▶ Task to carry out
Leave out any pictures and transcribe all other data below exactly.

▶ Data section
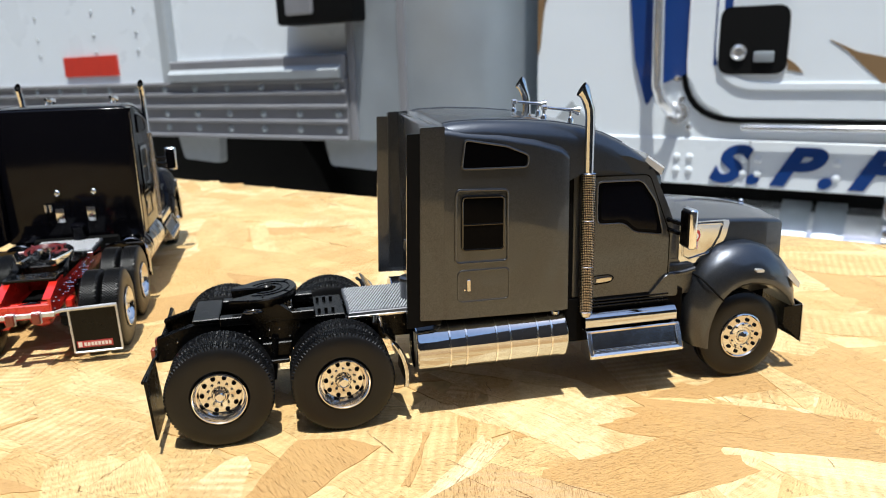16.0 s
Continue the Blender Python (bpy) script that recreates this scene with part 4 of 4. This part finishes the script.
def lay_strands():
    for x, y, a, z, o, off in late:
        bm = bmesh.new()
        uvl = bm.loops.layers.uv.new("UVMap")
        strand_mesh(bm, uvl, o, Matrix.Identity(4), 0.0, off)
        s = part("strand", bm, FLAKE, board, smooth=20)
        s.location, s.rotation_euler = (x, y, z), (0, 0, a)


# darker strands, and cracks along strand edges
for outline, m_ in (([(0.1098, 0.0085), (0.1900, 0.0110), (0.1500, -0.0560), (0.0890, -0.0527)], PALE),
                    ([(0.0429, -0.0097), (0.0585, -0.0008), (0.0709, 0.0004), (0.0678, -0.0501), (0.0534, -0.0508), (0.0511, -0.0402)], BROWN),
                    ([(0.0792, 0.0159), (0.0816, 0.0159), (0.0932, -0.0143), (0.0906, -0.0154)], BROWN),
                    ([(-0.0387, -0.0753), (-0.0074, -0.0706), (-0.0249, -0.0864), (-0.0430, -0.0936)], BROWN),
                    ([(-0.0845, -0.1150), (-0.0785, -0.1150), (-0.0549, -0.0432), (-0.0573, -0.0431)], BROWN)):
    rg = random.Random(len(outline))
    rag = []
    for k in range(len(outline)):
        p, q = Vector(outline[k]), Vector(outline[(k + 1) % len(outline)])
        for f in range(5):
            v = p.lerp(q, f / 5)
            rag.append((v.x + rg.uniform(-1, 1) * 0.0007, v.y + rg.uniform(-1, 1) * 0.0007))
    b = B()
    strand_mesh(b, b.loops.layers.uv.new("UVMap"), rag, Matrix.Identity(4), -0.00004 + 0.00001 * len(outline) / 4, (0.3, 0.2), 0.9 + 0.3 * len(outline))
    part("dark_strand", b, m_, board, "darker brown strand", 20)

cracks = B()
rg = random.Random(41)
for k in range(520):
    x, y, L, W, a, z = strand_rows[rg.randrange(900)]
    m_ = Matrix.Translation((x, y, 0)) @ Matrix.Rotation(a, 4, "Z")
    n = rg.randint(16, 26)
    l2 = rg.uniform(0.04, 0.30) * L * rg.choice((0.4, 1.0))
    x0 = rg.uniform(-0.45, 0.45) * L - l2 / 2
    side, wd = rg.choice((-0.5, 0.5, rg.uniform(-0.4, 0.4))) * W, rg.uniform(0.00004, 0.00015)
    if rg.random() < 0.25:
        l2 *= 0.3
        wd *= 2.2
    up, dn = [], []
    for j in range(n + 1):
        t = j / n
        px, py = x0 + l2 * t, side + rg.uniform(-1, 1) * 0.00022 + 0.0003 * math.sin(3 * t + k)
        w2 = wd * math.sin(math.pi * (0.08 + 0.84 * t)) * rg.uniform(0.5, 1.2)
        up.append((px, py + w2))
        dn.append((px, py - w2))
    vs = [cracks.verts.new(m_ @ Vector((px, py, 0.00003))) for px, py in up + dn[::-1]]
    if all(FAR_END < v.co.x < END - 0.002 and NEAR < v.co.y < EDGE - 0.002 for v in vs):
        cracks.faces.new(vs)
    else:
        for v in vs:
            cracks.verts.remove(v)
# longer cracks that cross the open board, as start and end in the board's frame
LONG = [(0.0605, 0.0065, 0.0837, -0.0035), (0.0888, 0.0077, 0.1250, 0.0088), (0.1250, 0.0088, 0.1585, 0.0083), (0.1047, 0.0010, 0.1046, -0.0093), (0.1086, -0.0185, 0.1212, -0.0218),
        (0.1251, -0.0216, 0.1443, -0.0261), (0.1209, -0.0007, 0.1312, -0.0036), (0.0784, -0.0267, 0.0791, -0.0321), (0.1362, -0.0011, 0.1540, -0.0019), (0.1041, -0.0291, 0.1234, -0.0338),
        (0.1793, 0.1033, 0.1848, 0.0910), (0.1873, 0.1087, 0.1986, 0.1110), (0.2050, 0.1229, 0.2205, 0.1070), (0.1905, 0.0945, 0.2041, 0.0892), (0.1798, 0.1118, 0.1935, 0.1143),
        (-0.0643, -0.0677, -0.0455, -0.0948), (0.0087, -0.1030, 0.0230, -0.1266), (-0.0041, -0.0675, 0.0393, -0.0573), (0.0601, -0.0866, 0.0944, -0.1079), (0.1738, 0.0983, 0.1935, 0.1141)]
LONG += [(0.095 + 0.0085 * i, 0.004 - 0.0061 * i * (i % 3), 0.095 + 0.0085 * i + 0.012, 0.002 - 0.0061 * i * (i % 3)) for i in range(9)]
for k, (xa, ya, xb, yb) in enumerate(LONG):
    d = Vector((xb - xa, yb - ya, 0))
    nrm = Vector((-d.y, d.x, 0)).normalized()
    n = max(10, int(d.length / 0.0007))
    wd = rg.uniform(0.00006, 0.00014)
    up, dn = [], []
    drift = 0.0
    for j in range(n + 1):
        t = j / n
        drift = drift * 0.80 + rg.uniform(-1, 1) * 0.00012
        c = Vector((xa, ya, 0.00006)) + d * t + nrm * drift
        w2 = wd * math.sin(math.pi * (0.05 + 0.90 * t)) * rg.choice((0.35, 0.7, 1.0, 1.5))
        up.append(c + nrm * w2)
        dn.append(c - nrm * w2)
    cracks.faces.new([cracks.verts.new(p) for p in up + dn[::-1]])
tagged(part("edge_crack", cracks, CRACK, board, "fine dark cracks between strands", 20), kind="stuff")

# trestle under the board
for sx in (FAR_END + 0.25, END - 0.15):
    t = thing("trestle", YARD @ pose(sx, (NEAR + EDGE) / 2, GROUND), "plain pine trestle under the strand board", "trestle", "trestles under the board")
    hw = (EDGE - NEAR) / 2 - 0.12
    b = B(); box(b, (-0.045, -hw, -GROUND + TOP - 0.0125 - 0.09), (0.045, hw, -GROUND + TOP - 0.0125), 0.003, 1)
    part("top_beam", b, PINE, t)
    for yy in (-hw + 0.08, hw - 0.08):
        for d in (1, -1):
            b = B(); rings(b, [[(d * 0.25 + dx, yy + dy, 0.0) for dx, dy in ((-0.02, -0.04), (0.02, -0.04), (0.02, 0.04), (-0.02, 0.04))], [(d * 0.066 + dx, yy + dy, -GROUND - 0.03) for dx, dy in ((-0.02, -0.04), (0.02, -0.04), (0.02, 0.04), (-0.02, 0.04))]])
            part("leg", b, PINE, t)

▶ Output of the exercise
16.0 s
Continue the Blender Python (bpy) script that recreates this scene with part 4 of 4. This part finishes the script.
def lay_strands():
    for x, y, a, z, o, off in late:
        bm = bmesh.new()
        uvl = bm.loops.layers.uv.new("UVMap")
        strand_mesh(bm, uvl, o, Matrix.Identity(4), 0.0, off)
        s = part("strand", bm, FLAKE, board, smooth=20)
        s.location, s.rotation_euler = (x, y, z), (0, 0, a)


# darker strands, and cracks along strand edges
for outline, m_ in (([(0.1098, 0.0085), (0.1900, 0.0110), (0.1500, -0.0560), (0.0890, -0.0527)], PALE),
                    ([(0.0429, -0.0097), (0.0585, -0.0008), (0.0709, 0.0004), (0.0678, -0.0501), (0.0534, -0.0508), (0.0511, -0.0402)], BROWN),
                    ([(0.0792, 0.0159), (0.0816, 0.0159), (0.0932, -0.0143), (0.0906, -0.0154)], BROWN),
                    ([(-0.0387, -0.0753), (-0.0074, -0.0706), (-0.0249, -0.0864), (-0.0430, -0.0936)], BROWN),
                    ([(-0.0845, -0.1150), (-0.0785, -0.1150), (-0.0549, -0.0432), (-0.0573, -0.0431)], BROWN)):
    rg = random.Random(len(outline))
    rag = []
    for k in range(len(outline)):
        p, q = Vector(outline[k]), Vector(outline[(k + 1) % len(outline)])
        for f in range(5):
            v = p.lerp(q, f / 5)
            rag.append((v.x + rg.uniform(-1, 1) * 0.0007, v.y + rg.uniform(-1, 1) * 0.0007))
    b = B()
    strand_mesh(b, b.loops.layers.uv.new("UVMap"), rag, Matrix.Identity(4), -0.00004 + 0.00001 * len(outline) / 4, (0.3, 0.2), 0.9 + 0.3 * len(outline))
    part("dark_strand", b, m_, board, "darker brown strand", 20)

cracks = B()
rg = random.Random(41)
for k in range(520):
    x, y, L, W, a, z = strand_rows[rg.randrange(900)]
    m_ = Matrix.Translation((x, y, 0)) @ Matrix.Rotation(a, 4, "Z")
    n = rg.randint(16, 26)
    l2 = rg.uniform(0.04, 0.30) * L * rg.choice((0.4, 1.0))
    x0 = rg.uniform(-0.45, 0.45) * L - l2 / 2
    side, wd = rg.choice((-0.5, 0.5, rg.uniform(-0.4, 0.4))) * W, rg.uniform(0.00004, 0.00015)
    if rg.random() < 0.25:
        l2 *= 0.3
        wd *= 2.2
    up, dn = [], []
    for j in range(n + 1):
        t = j / n
        px, py = x0 + l2 * t, side + rg.uniform(-1, 1) * 0.00022 + 0.0003 * math.sin(3 * t + k)
        w2 = wd * math.sin(math.pi * (0.08 + 0.84 * t)) * rg.uniform(0.5, 1.2)
        up.append((px, py + w2))
        dn.append((px, py - w2))
    vs = [cracks.verts.new(m_ @ Vector((px, py, 0.00003))) for px, py in up + dn[::-1]]
    if all(FAR_END < v.co.x < END - 0.002 and NEAR < v.co.y < EDGE - 0.002 for v in vs):
        cracks.faces.new(vs)
    else:
        for v in vs:
            cracks.verts.remove(v)
# longer cracks that cross the open board, as start and end in the board's frame
LONG = [(0.0605, 0.0065, 0.0837, -0.0035), (0.0888, 0.0077, 0.1250, 0.0088), (0.1250, 0.0088, 0.1585, 0.0083), (0.1047, 0.0010, 0.1046, -0.0093), (0.1086, -0.0185, 0.1212, -0.0218),
        (0.1251, -0.0216, 0.1443, -0.0261), (0.1209, -0.0007, 0.1312, -0.0036), (0.0784, -0.0267, 0.0791, -0.0321), (0.1362, -0.0011, 0.1540, -0.0019), (0.1041, -0.0291, 0.1234, -0.0338),
        (0.1793, 0.1033, 0.1848, 0.0910), (0.1873, 0.1087, 0.1986, 0.1110), (0.2050, 0.1229, 0.2205, 0.1070), (0.1905, 0.0945, 0.2041, 0.0892), (0.1798, 0.1118, 0.1935, 0.1143),
        (-0.0643, -0.0677, -0.0455, -0.0948), (0.0087, -0.1030, 0.0230, -0.1266), (-0.0041, -0.0675, 0.0393, -0.0573), (0.0601, -0.0866, 0.0944, -0.1079), (0.1738, 0.0983, 0.1935, 0.1141)]
LONG += [(0.095 + 0.0085 * i, 0.004 - 0.0061 * i * (i % 3), 0.095 + 0.0085 * i + 0.012, 0.002 - 0.0061 * i * (i % 3)) for i in range(9)]
for k, (xa, ya, xb, yb) in enumerate(LONG):
    d = Vector((xb - xa, yb - ya, 0))
    nrm = Vector((-d.y, d.x, 0)).normalized()
    n = max(10, int(d.length / 0.0007))
    wd = rg.uniform(0.00006, 0.00014)
    up, dn = [], []
    drift = 0.0
    for j in range(n + 1):
        t = j / n
        drift = drift * 0.80 + rg.uniform(-1, 1) * 0.00012
        c = Vector((xa, ya, 0.00006)) + d * t + nrm * drift
        w2 = wd * math.sin(math.pi * (0.05 + 0.90 * t)) * rg.choice((0.35, 0.7, 1.0, 1.5))
        up.append(c + nrm * w2)
        dn.append(c - nrm * w2)
    cracks.faces.new([cracks.verts.new(p) for p in up + dn[::-1]])
tagged(part("edge_crack", cracks, CRACK, board, "fine dark cracks between strands", 20), kind="stuff")

# trestle under the board
for sx in (FAR_END + 0.25, END - 0.15):
    t = thing("trestle", YARD @ pose(sx, (NEAR + EDGE) / 2, GROUND), "plain pine trestle under the strand board", "trestle", "trestles under the board")
    hw = (EDGE - NEAR) / 2 - 0.12
    b = B(); box(b, (-0.045, -hw, -GROUND + TOP - 0.0125 - 0.09), (0.045, hw, -GROUND + TOP - 0.0125), 0.003, 1)
    part("top_beam", b, PINE, t)
    for yy in (-hw + 0.08, hw - 0.08):
        for d in (1, -1):
            b = B(); rings(b, [[(d * 0.25 + dx, yy + dy, 0.0) for dx, dy in ((-0.02, -0.04), (0.02, -0.04), (0.02, 0.04), (-0.02, 0.04))], [(d * 0.066 + dx, yy + dy, -GROUND - 0.03) for dx, dy in ((-0.02, -0.04), (0.02, -0.04), (0.02, 0.04), (-0.02, 0.04))]])
            part("leg", b, PINE, t)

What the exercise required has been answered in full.